>> Begin MATERIAL SHOWN

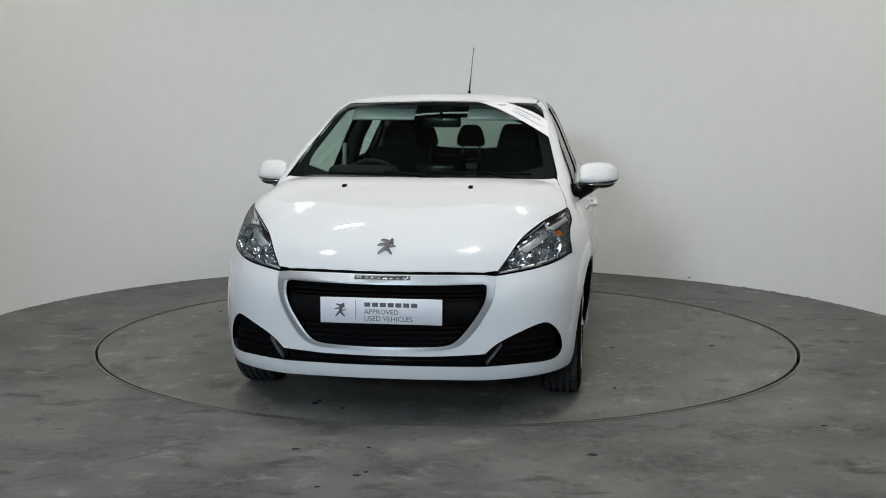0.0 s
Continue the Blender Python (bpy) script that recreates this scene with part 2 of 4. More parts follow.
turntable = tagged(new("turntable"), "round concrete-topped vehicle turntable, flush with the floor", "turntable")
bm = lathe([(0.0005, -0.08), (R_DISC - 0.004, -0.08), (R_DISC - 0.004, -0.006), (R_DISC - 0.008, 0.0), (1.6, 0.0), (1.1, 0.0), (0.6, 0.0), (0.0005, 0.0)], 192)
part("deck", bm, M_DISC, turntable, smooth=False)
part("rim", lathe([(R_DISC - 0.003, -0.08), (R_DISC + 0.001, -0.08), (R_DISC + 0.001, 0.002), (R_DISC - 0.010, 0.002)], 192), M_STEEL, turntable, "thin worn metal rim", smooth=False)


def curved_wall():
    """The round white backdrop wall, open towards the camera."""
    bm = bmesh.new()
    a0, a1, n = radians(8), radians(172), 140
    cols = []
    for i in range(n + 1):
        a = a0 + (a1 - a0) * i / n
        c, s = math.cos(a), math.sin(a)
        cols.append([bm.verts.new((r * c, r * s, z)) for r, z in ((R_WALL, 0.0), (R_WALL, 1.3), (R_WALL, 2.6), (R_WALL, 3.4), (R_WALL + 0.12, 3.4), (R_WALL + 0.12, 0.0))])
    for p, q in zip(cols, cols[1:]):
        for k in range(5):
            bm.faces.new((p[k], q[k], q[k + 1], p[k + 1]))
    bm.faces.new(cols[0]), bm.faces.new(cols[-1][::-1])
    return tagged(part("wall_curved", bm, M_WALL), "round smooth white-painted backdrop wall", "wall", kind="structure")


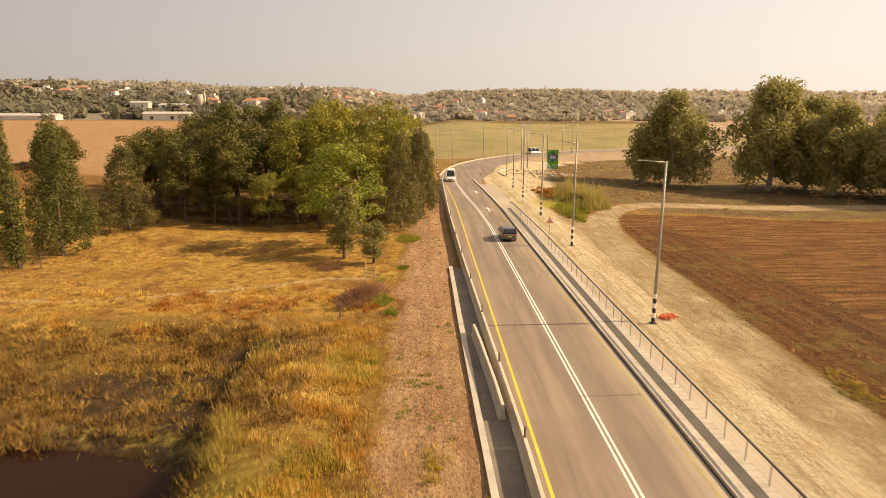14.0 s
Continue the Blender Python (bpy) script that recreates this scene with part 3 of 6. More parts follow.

>> End MATERIAL SHOWN

Check all the records above and select each line where the string "More" is found.

Continue the Blender Python (bpy) script that recreates this scene with part 2 of 4. More parts follow.
Continue the Blender Python (bpy) script that recreates this scene with part 3 of 6. More parts follow.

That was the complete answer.